**EXERCISE REQUIREMENTS:** Please quote exactly the lines below from the line containing "for t, m in" to the line containing "carried.keyframe_insert(path, frame=frame(t))", both lines included, and nothing else.
··· MATERIAL ···
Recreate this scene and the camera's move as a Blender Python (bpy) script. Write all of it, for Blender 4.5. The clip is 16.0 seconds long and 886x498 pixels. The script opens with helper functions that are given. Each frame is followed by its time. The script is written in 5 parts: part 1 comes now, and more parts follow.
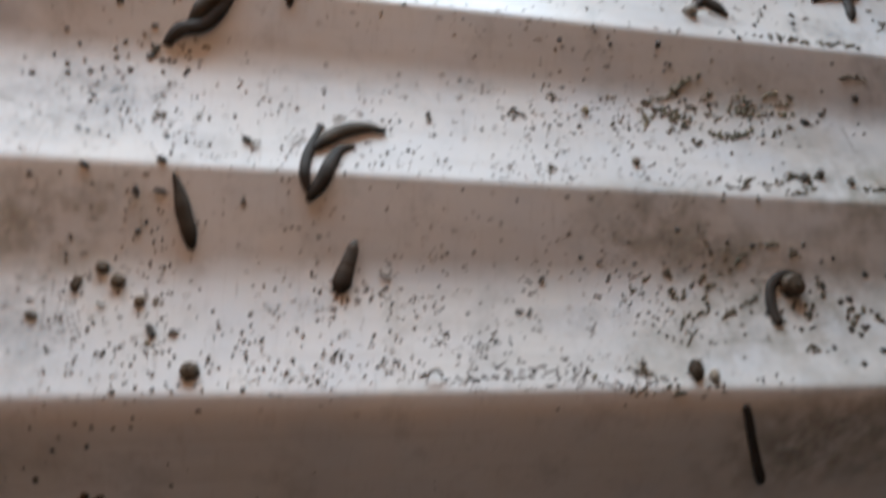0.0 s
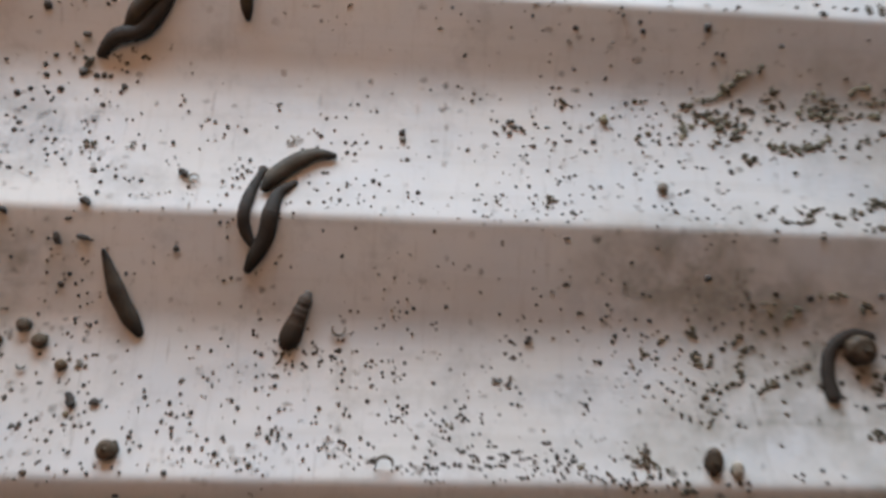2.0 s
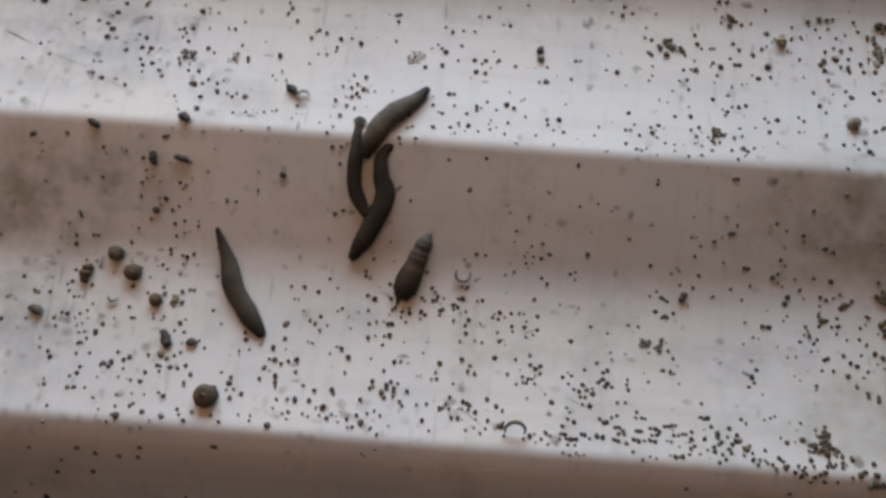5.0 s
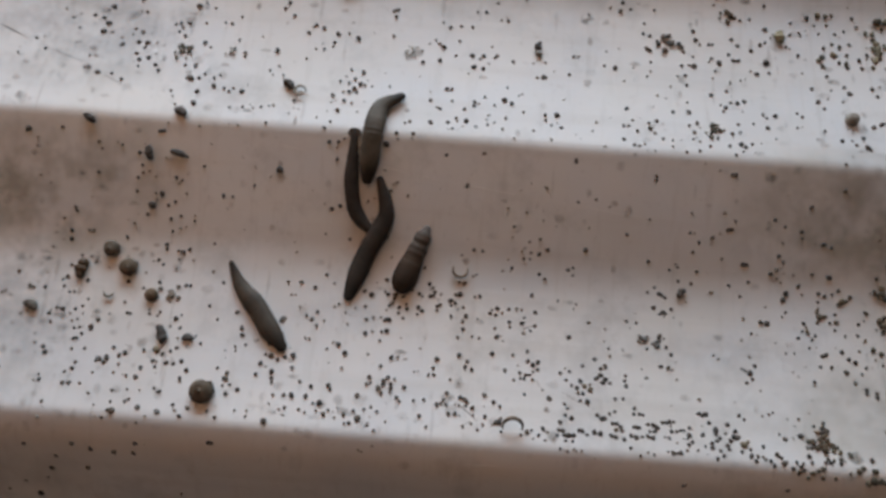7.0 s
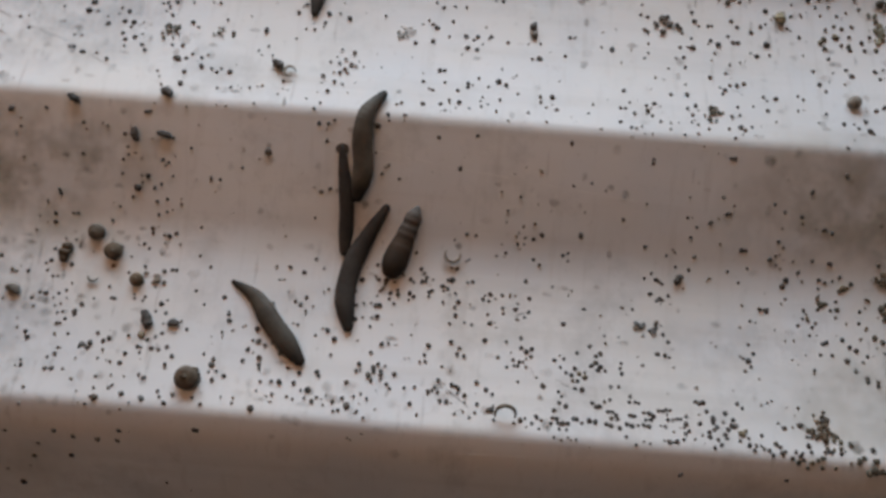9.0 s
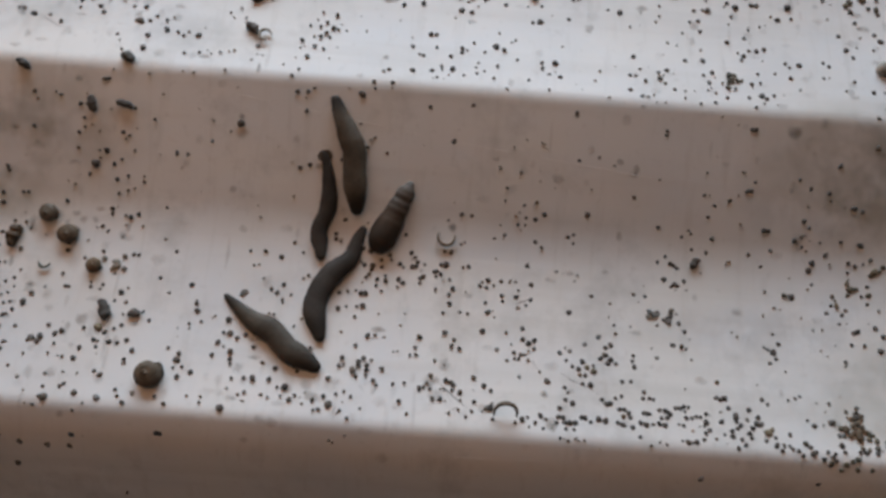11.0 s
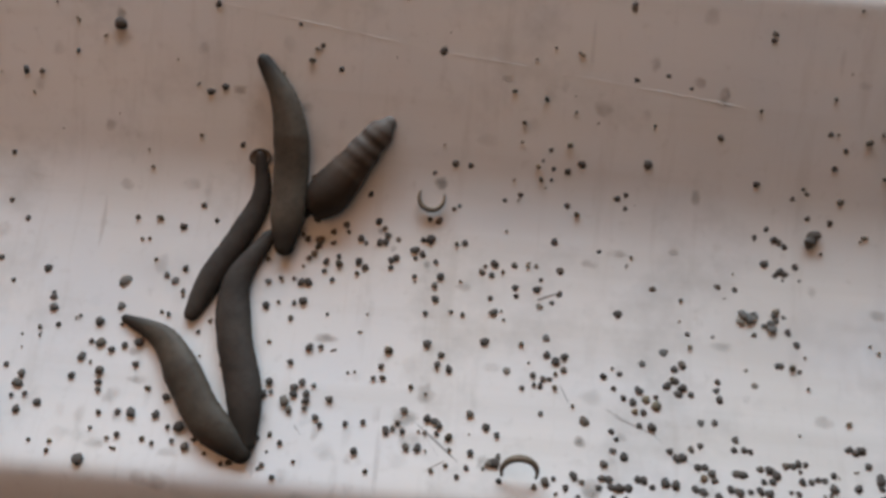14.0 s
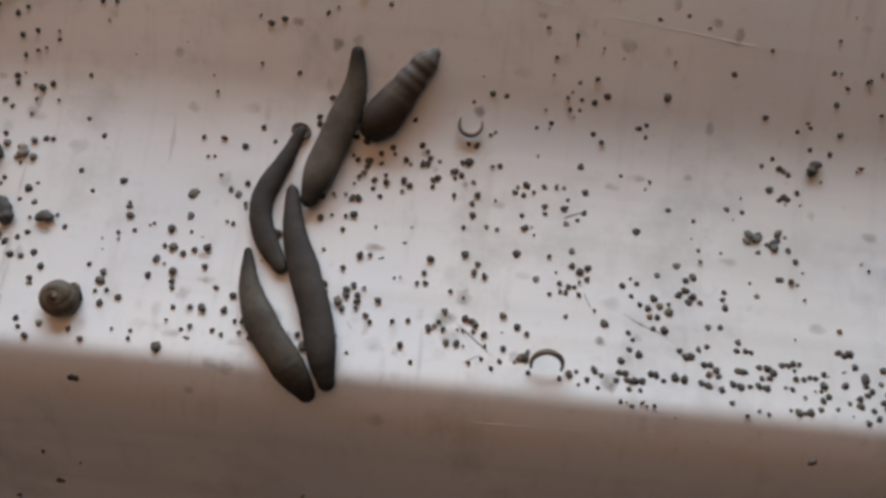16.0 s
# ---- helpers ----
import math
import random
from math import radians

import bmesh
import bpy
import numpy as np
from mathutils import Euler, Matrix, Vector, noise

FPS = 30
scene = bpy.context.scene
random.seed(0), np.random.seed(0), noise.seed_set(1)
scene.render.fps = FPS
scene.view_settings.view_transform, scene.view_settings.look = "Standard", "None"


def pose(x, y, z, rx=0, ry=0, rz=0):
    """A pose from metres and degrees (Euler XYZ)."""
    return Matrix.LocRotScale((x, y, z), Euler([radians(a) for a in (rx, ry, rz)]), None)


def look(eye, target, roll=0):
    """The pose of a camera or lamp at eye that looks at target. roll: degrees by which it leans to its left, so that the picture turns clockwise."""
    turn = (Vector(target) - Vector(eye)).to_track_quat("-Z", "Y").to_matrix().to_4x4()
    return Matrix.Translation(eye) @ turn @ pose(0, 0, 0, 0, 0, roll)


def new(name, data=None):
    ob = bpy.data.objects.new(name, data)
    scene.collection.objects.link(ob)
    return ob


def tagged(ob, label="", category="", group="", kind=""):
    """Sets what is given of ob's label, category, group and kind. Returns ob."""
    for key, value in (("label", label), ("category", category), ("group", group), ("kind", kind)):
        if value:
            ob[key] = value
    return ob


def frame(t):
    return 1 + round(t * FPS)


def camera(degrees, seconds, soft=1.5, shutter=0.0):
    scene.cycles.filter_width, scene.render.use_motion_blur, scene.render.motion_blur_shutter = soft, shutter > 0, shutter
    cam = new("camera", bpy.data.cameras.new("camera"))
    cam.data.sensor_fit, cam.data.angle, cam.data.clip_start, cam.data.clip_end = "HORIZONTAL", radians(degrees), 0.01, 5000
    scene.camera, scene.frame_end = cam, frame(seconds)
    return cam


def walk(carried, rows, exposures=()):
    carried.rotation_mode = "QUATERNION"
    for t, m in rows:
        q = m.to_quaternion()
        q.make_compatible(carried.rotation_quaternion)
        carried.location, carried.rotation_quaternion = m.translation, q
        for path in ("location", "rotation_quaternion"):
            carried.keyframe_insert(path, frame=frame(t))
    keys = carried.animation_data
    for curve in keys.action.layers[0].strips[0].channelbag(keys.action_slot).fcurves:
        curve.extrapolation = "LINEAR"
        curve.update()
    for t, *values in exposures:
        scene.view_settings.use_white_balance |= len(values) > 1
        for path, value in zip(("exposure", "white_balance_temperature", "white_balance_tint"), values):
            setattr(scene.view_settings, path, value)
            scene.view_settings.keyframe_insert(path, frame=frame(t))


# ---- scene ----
# A white ribbed plastic tray with live leeches, snails and their droppings,
# seen from a hand-held camera a few centimetres above it. Lengths in tables: millimetres.
cam = camera(68.0, 16.0, soft=3.2, shutter=0.5)
PATH = [
    (0, -0.02706, -0.06320, 0.22030, 19.303, -11.785, -2.170),
    (0.5, -0.00551, -0.02599, 0.25913, 16.701, -7.739, -1.957),
    (1, -0.01306, -0.04749, 0.27274, 15.102, -6.302, -0.217),
    (1.5, 0.00028, -0.04172, 0.25318, 13.647, -6.315, 0.562),
    (2, 0.01905, -0.01131, 0.20120, 11.659, -3.827, 1.252),
    (2.5, 0.01662, -0.00361, 0.17955, 9.642, -2.274, 1.929),
    (3, 0.01755, 0.00244, 0.16437, 8.867, -1.160, 2.212),
    (3.5, -0.00246, -0.01429, 0.17102, 8.969, -0.289, 3.989),
    (3.7, -0.00351, -0.01375, 0.17225, 8.886, -0.174, 4.063),
    (5.8, -0.00231, -0.01645, 0.17176, 8.845, 0.136, 4.387),
    (6, -0.00321, -0.01565, 0.17176, 8.908, 0.097, 4.398),
    (6.5, -0.00310, -0.01649, 0.17162, 9.005, -0.001, 4.373),
    (7, -0.00238, -0.01693, 0.17105, 8.961, -0.056, 4.314),
    (7.5, -0.00221, -0.01716, 0.17083, 8.761, -0.079, 4.350),
    (8, -0.00143, -0.01860, 0.16894, 8.719, -0.157, 4.413),
    (8.5, -0.00170, -0.01789, 0.16849, 8.783, -0.164, 4.505),
    (9, -0.00025, -0.01949, 0.16678, 8.757, -0.107, 4.484),
    (9.2, -0.00023, -0.02090, 0.16602, 8.344, -0.296, 4.547),
    (11.3, -0.00043, -0.02225, 0.14925, 9.392, -0.851, 3.964),
    (11.5, -0.00114, -0.02006, 0.15110, 9.556, -0.613, 3.726),
    (12, 0.00043, -0.02500, 0.15158, 9.655, -0.536, 4.182),
    (12.5, -0.00169, -0.02831, 0.15514, 9.144, -0.445, 4.101),
    (13, -0.00136, -0.03987, 0.15396, 8.733, -0.611, 4.970),
    (13.5, 0.00936, -0.02122, 0.11826, 7.471, -0.154, 4.520),
    (14, 0.00475, -0.01419, 0.09935, 6.553, 0.477, 4.651),
    (14.5, 0.00219, -0.01701, 0.09566, 5.499, 0.491, 5.095),
    (15, -0.00442, -0.01802, 0.10030, 5.656, 0.525, 5.202),
    (15.5, -0.00292, -0.02553, 0.10448, 4.659, 0.488, 5.623),
    (16, -0.00041, -0.02455, 0.10939, 4.234, 0.323, 5.778),
]
walk(cam, [(t, pose(x, y, z, rx, ry, rz)) for t, x, y, z, rx, ry, rz in PATH],
     exposures=((0.0, 0.03), (0.5, -0.14), (1.3, -0.02), (2.0, 0.10), (2.5, -0.03), (3.0, -0.06), (3.5, -0.13), (6.0, -0.13), (9.0, -0.13), (12.5, -0.09), (13.0, 0.12), (14.0, 0.12), (15.0, 0.02), (16.0, 0.08)))

MM = 0.001

# ---- daylight: a low window in the wall beyond the tray, dim sky outside ----
world = bpy.data.worlds.new("sky")
world.use_nodes = True
scene.world = world
sky = world.node_tree.nodes.new("ShaderNodeTexSky")
sky.sky_type, sky.sun_disc = "NISHITA", False
sky.sun_elevation, sky.sun_rotation = radians(35), radians(0)
back = world.node_tree.nodes["Background"]
back.inputs["Strength"].default_value = 0.08
world.node_tree.links.new(sky.outputs["Color"], back.inputs["Color"])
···
**FINAL RESULT:**
    for t, m in rows:
        q = m.to_quaternion()
        q.make_compatible(carried.rotation_quaternion)
        carried.location, carried.rotation_quaternion = m.translation, q
        for path in ("location", "rotation_quaternion"):
            carried.keyframe_insert(path, frame=frame(t))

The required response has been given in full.